Automating the Full Month-End Close Process#
The ultimate goal of PoS-to-GL automation is reducing the month-end close from a multi-day manual process to a review-and-approve workflow that takes hours instead of days. With daily automated journal entries flowing from the PoS throughout the month, the month-end close becomes a verification step rather than a creation step. The accountant reviews the monthly summary, checks for anomalies, verifies that key accounts reconcile, and approves the entries rather than building them from scratch. The close process should include several automated checks. First, verify that total PoS revenue for the month matches the sum of daily journal entry revenue credits. Any discrepancy indicates a mapping error or a missed day that needs correction. Second, confirm that the card settlement clearing account balance matches outstanding unsettled batches from the processor. Third, verify that the gift card liability account balance matches the outstanding unredeemed gift card value in the PoS. Fourth, confirm that sales tax payable matches the PoS tax collection total. Each of these verification steps can be automated as a reconciliation report that highlights discrepancies rather than requiring manual comparison. The accountant review shifts from doing the work to checking the work, which is faster, less error-prone, and scalable across multiple clients. For accounting firms serving multiple retail clients, this automation transforms the economics of small business bookkeeping by reducing the per-client time investment while improving accuracy and consistency. AskBiz provides the reconciliation reports and automated journal entries that make this streamlined close process possible, connecting PoS data to accounting workflows in a way that respects both the operational reality of the retail business and the financial reporting requirements that accountants must satisfy.
People also ask
How do you reconcile PoS data with accounting records?

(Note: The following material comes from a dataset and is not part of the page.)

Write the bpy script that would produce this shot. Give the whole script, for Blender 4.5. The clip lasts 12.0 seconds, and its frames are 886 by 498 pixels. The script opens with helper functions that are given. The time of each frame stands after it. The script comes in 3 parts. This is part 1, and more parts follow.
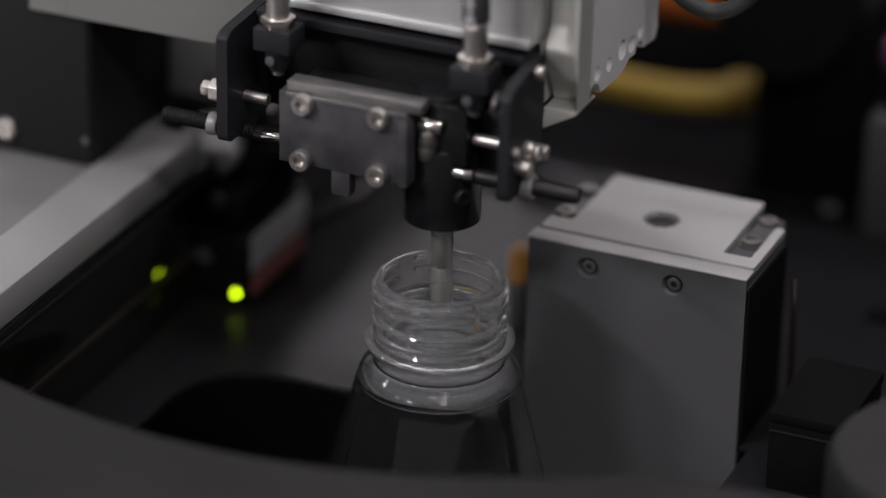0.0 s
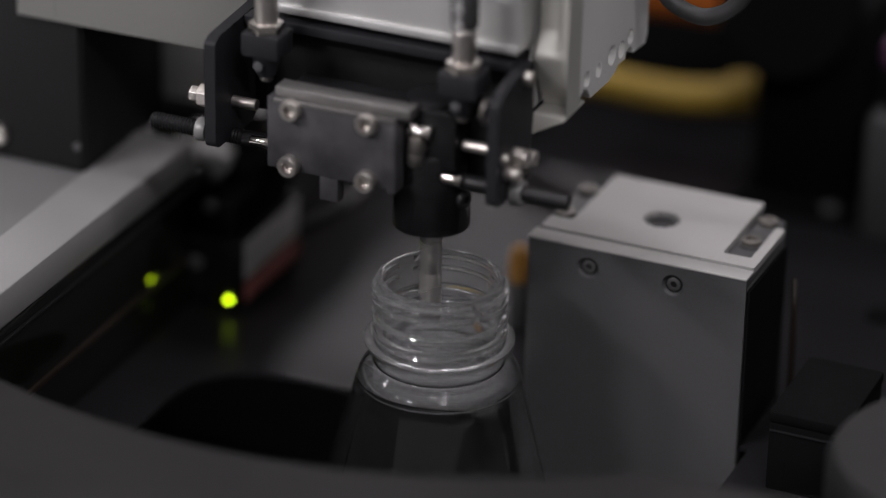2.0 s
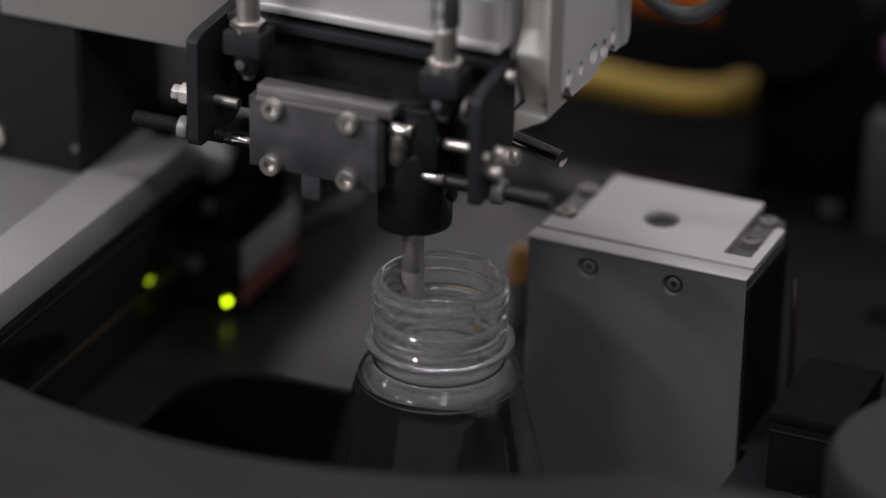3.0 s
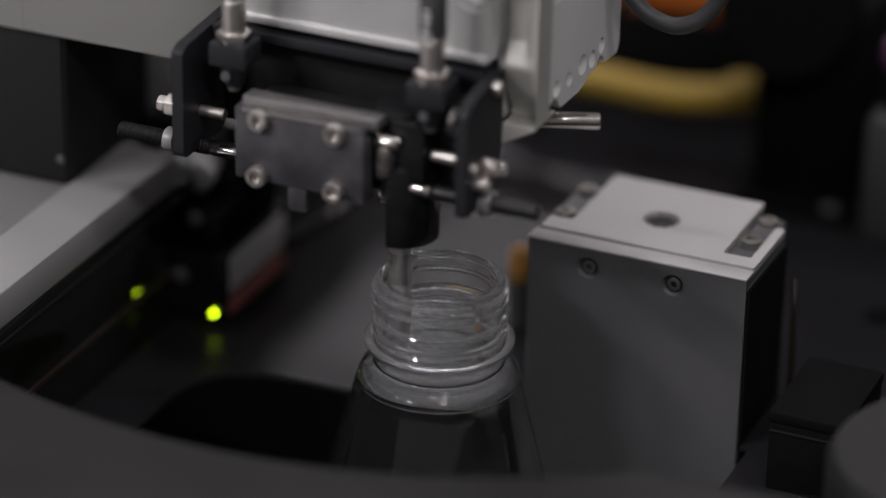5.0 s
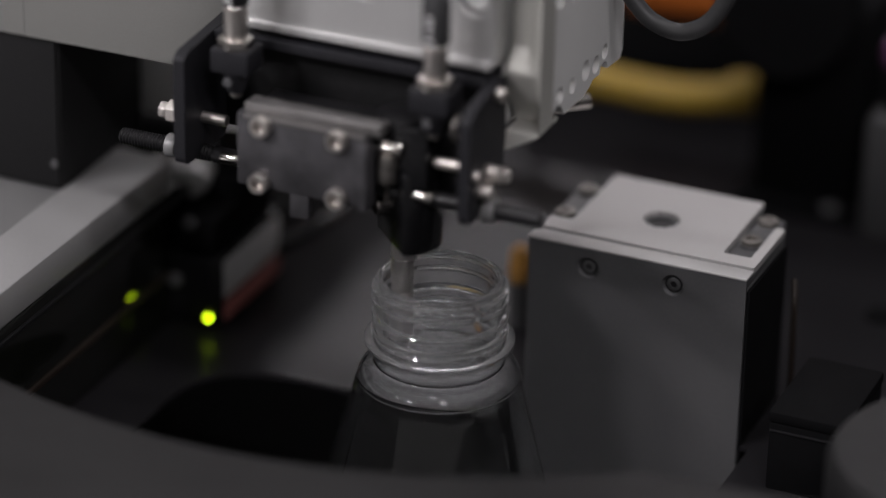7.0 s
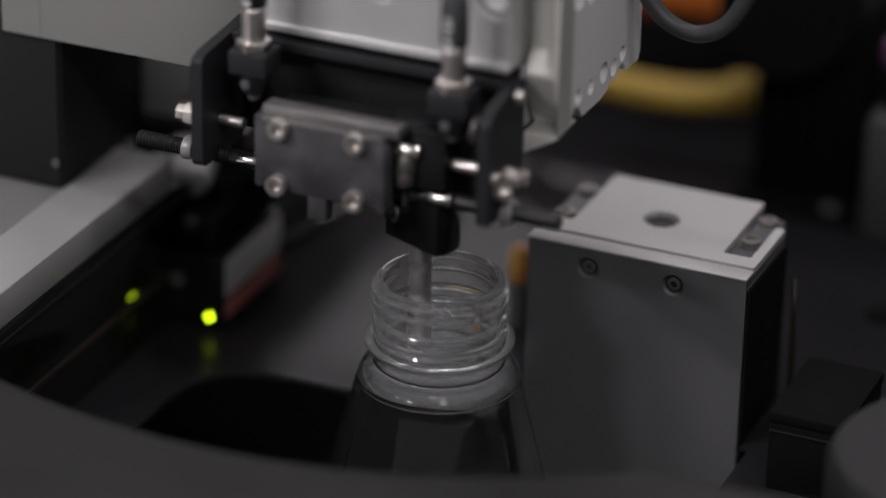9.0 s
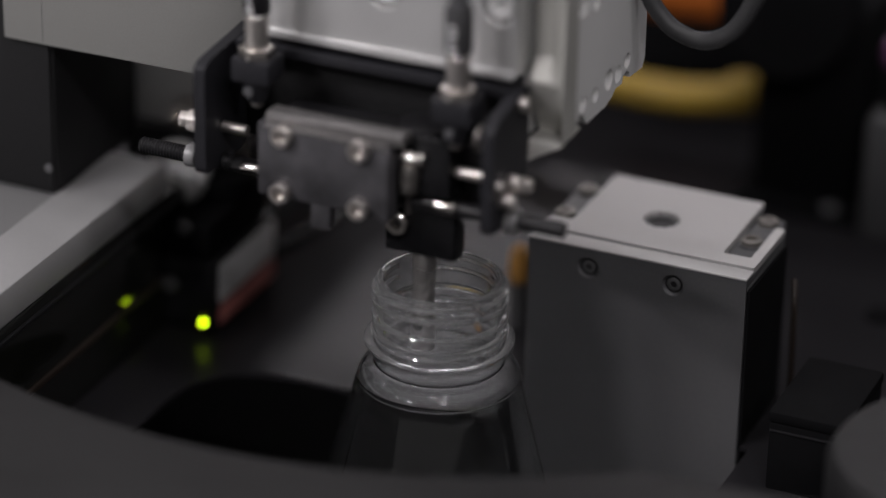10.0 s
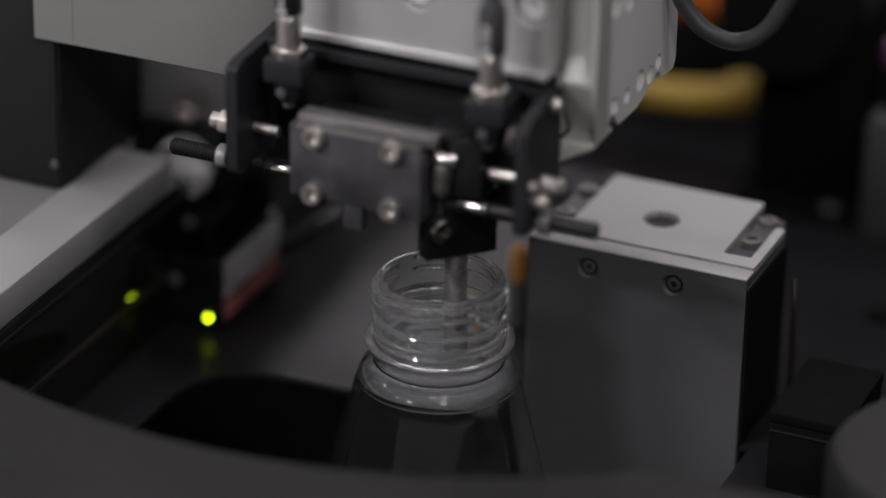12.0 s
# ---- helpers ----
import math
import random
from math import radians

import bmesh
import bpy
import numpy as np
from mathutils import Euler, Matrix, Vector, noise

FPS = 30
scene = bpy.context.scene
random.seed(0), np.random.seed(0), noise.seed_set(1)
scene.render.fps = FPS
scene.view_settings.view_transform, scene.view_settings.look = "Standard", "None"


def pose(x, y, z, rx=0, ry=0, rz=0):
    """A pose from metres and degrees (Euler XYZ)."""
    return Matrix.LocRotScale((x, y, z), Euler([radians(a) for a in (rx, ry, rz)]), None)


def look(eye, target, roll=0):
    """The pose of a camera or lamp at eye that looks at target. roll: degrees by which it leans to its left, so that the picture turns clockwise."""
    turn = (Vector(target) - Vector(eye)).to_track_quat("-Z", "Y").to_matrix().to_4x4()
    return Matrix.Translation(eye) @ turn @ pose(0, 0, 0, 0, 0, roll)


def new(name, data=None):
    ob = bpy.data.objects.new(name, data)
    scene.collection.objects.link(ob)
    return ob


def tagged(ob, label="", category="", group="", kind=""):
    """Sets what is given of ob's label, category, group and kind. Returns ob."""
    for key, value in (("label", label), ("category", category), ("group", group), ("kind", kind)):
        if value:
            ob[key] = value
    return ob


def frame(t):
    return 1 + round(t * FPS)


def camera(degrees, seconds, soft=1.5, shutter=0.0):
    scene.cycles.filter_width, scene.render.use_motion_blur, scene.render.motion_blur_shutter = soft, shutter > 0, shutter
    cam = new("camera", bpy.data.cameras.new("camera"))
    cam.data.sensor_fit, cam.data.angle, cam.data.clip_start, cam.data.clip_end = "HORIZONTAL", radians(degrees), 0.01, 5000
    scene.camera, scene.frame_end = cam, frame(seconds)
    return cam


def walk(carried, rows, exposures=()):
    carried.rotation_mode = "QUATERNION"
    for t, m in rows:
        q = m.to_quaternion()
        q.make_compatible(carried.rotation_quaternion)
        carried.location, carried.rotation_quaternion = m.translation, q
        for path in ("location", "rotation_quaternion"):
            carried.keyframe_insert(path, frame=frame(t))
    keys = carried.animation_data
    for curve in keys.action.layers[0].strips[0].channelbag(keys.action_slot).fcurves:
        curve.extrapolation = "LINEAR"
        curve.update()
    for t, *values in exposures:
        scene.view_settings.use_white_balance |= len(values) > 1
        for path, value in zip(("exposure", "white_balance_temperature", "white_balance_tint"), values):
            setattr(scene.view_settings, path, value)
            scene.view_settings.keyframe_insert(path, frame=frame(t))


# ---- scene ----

Map each PoS transaction type to the appropriate GL debit and credit accounts. Automate daily journal entry generation from aggregated PoS data. Reconcile card settlement clearing accounts against processor deposits. Verify month-end totals across PoS reports and GL account balances.
Should PoS transactions be entered individually in the general ledger?
For most small businesses, daily aggregated entries are more practical than transaction-level entries. Daily summaries by tender type and category keep the GL manageable while the PoS system maintains the transaction-level detail for audit purposes. Individual entry is appropriate only when regulatory or audit requirements demand it.
How do you account for credit card processing fees?
Record card sales at the full transaction amount on the sale date. When the processor settlement arrives net of fees, debit cash for the net amount, debit merchant fee expense for the fee amount, and credit the card receivable clearing account for the full amount. This keeps revenue accurate and fees visible as a separate expense.